This week I started a 4o day abundance journey to bring more opportunities for expansion into my life. About 10 other people are doing this work together, lead by Luke Simon, a healer who I worked with years ago at a yoga retreat. We have weekly calls to check in on our progress, but the daily work is done alone.
We’re working with “The Abundance Book” by John Randolph Price and asked to meditate on a Principle each day, really focusing on the idea that prosperity comes from the God within each of us, not money or outside approval or human-made constructs intended to make us feel less than or afraid. The idea that we are God and God is us, living within each of us, shining out from each of us, is not foreign to me. It rings absolutely true, so it is not a stretch to come to these meditations in a spirit of acceptance and belief.
I want to use this blog as a journal of my reactions to the daily Principles. It is interesting that, no matter how open-hearted we come to work like this, there are lingering blocks that point us to the shadows lurking within.
God is lavish, unfailing Abundance, the rich omnipresent substance of the Universe. This all-providing Source of infinite prosperity is individualized as me – the Reality of me.
“Lavish” brings to mind fin de siecle banquets and over the top wedding receptions and ennui. I think of it as wasteful and showy and not necessarily emotionally grounded, so I had an immediate reaction to the first sentence. I have never considered God as lavish, as overflowing or overabundant. My Protestant God values thrift and hard work for just what you need, no more. If you think you deserve more, you think too much of yourself. You think you are important, and that is wrong.
Remember that scene in “It’s A Wonderful Life” where the Savings & Loan customers are swarming around George Bailey, trying to get their money out during the run on the bank? And Tom wants ALL his money even though George pleads with everyone to only take what they absolutely need so his $2000 honeymoon fund can last until the bank opens? Tom, who wants his $242 and won’t settle for less, seems selfish and short sited, especially when Ms. Davis asks for only $17.50 and is hugged and kissed and celebrated for her selflessness. This is my God. My God expects me to be happy with $17.50, even though I have, and am entitled to, $242.

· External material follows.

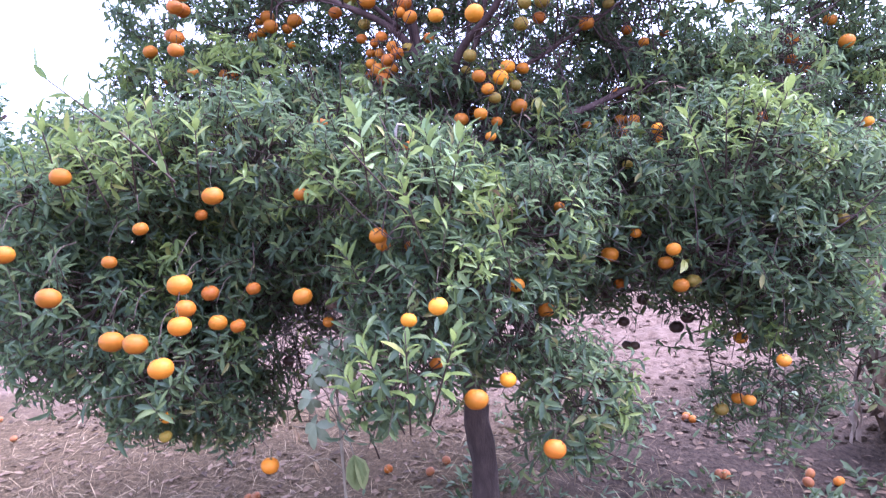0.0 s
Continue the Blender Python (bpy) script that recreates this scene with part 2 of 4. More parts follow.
def ground_material():
    m, n, l, p, out = material("orchard_soil")
    c = n.new("ShaderNodeTexCoord")
    sep = n.new("ShaderNodeSeparateXYZ")
    l.new(c.outputs["Object"], sep.inputs[0])
    clod = noise_tex(n, l, 9, 8, 0.7)
    patch = noise_tex(n, l, 0.8, 4, 0.6)
    straw = noise_tex(n, l, 45, 6, 0.75, "Object", (1, 0.5, 1))
    soil = ramp(n, [(0.30, (0.075, 0.049, 0.034)), (0.45, (0.168, 0.114, 0.081)), (0.70, (0.272, 0.194, 0.144))])
    l.new(clod.outputs["Fac"], soil.inputs[0])
    litter = ramp(n, [(0.3, (0.046, 0.032, 0.018)), (0.5, (0.120, 0.083, 0.045)), (0.72, (0.235, 0.162, 0.090))])
    l.new(straw.outputs["Fac"], litter.inputs[0])
    # leaf litter lies round the tree; bare ploughed soil begins behind it
    add = n.new("ShaderNodeMath")
    add.operation = "MULTIPLY_ADD"
    l.new(patch.outputs["Fac"], add.inputs[0])
    add.inputs[1].default_value = -3.0
    rim = n.new("ShaderNodeMapRange")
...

So the notion that God is lavish is hard for me to grasp. Why is that? I look at the beauty of nature and see lavish abundance everywhere. Sometimes the beauty is so overwhelming, so humbling, it is too much to take in. Is the difference because one is natural and one is material? That it comes down, in my brain, to human lavishness being all about what can be bought with human money vs natural lavishness being of God and therefore above money?
What if human lavishness is simply one of infinite giving? Like a buffet that provides everything you could ever want to eat or drink, forever? Imagine it is the provider’s sole purpose on earth to restock that buffet and so he/she does it without any doubt or boredom. Is it God’s purpose/our purpose to be that provider, that Source?
The thought that I, as the Source of that buffet… woah. That seems too much. How will I ever be able to be that unselfish? That giving? I can see myself as George Bailey with $2000 to share, but could I be the angel who gives everyone all the money all the time forever? Wouldn’t that get boring? Wouldn’t that reward selfishness? These are the thoughts I am having. They are giant and they don’t seem God-like at all.
I lift up my mind and heart to be aware, to understand, and to know that the Divine Presence I AM is the Source and Substance of all my good.
Today’s Principle is easier for me to grasp. I am God and God is me and that God is the source of everything that is good about me — everything good that I do or think or feel comes from the God within. God made me in His image, so He must be as unique as I am. He must be as quirky as I am. As funny. As serious. I love that idea. That God isn’t one finite entity but an amalgam of all sorts of beings. There isn’t ONE Godly way to be because God is as different as each of us. When we are true to ourselves, we are true to God within us.
For the aforementioned Protestant, this is a lot to take in. Abundance seems quite cocky. Quite self-important. There are voices in my head telling me to hide these thoughts. That they are shameful and bad. Who do I think I am to put myself on par with God?
Well. I think I am a vessel for God and He made me perfect. He made me capable of giving with abundance (lavishly!) and receiving abundance with open arms and a shame-free heart. The title of this post is a favorite Emerson quote that helps me with this concept. My giant goes with me wherever I go is God both going with me and as me, always.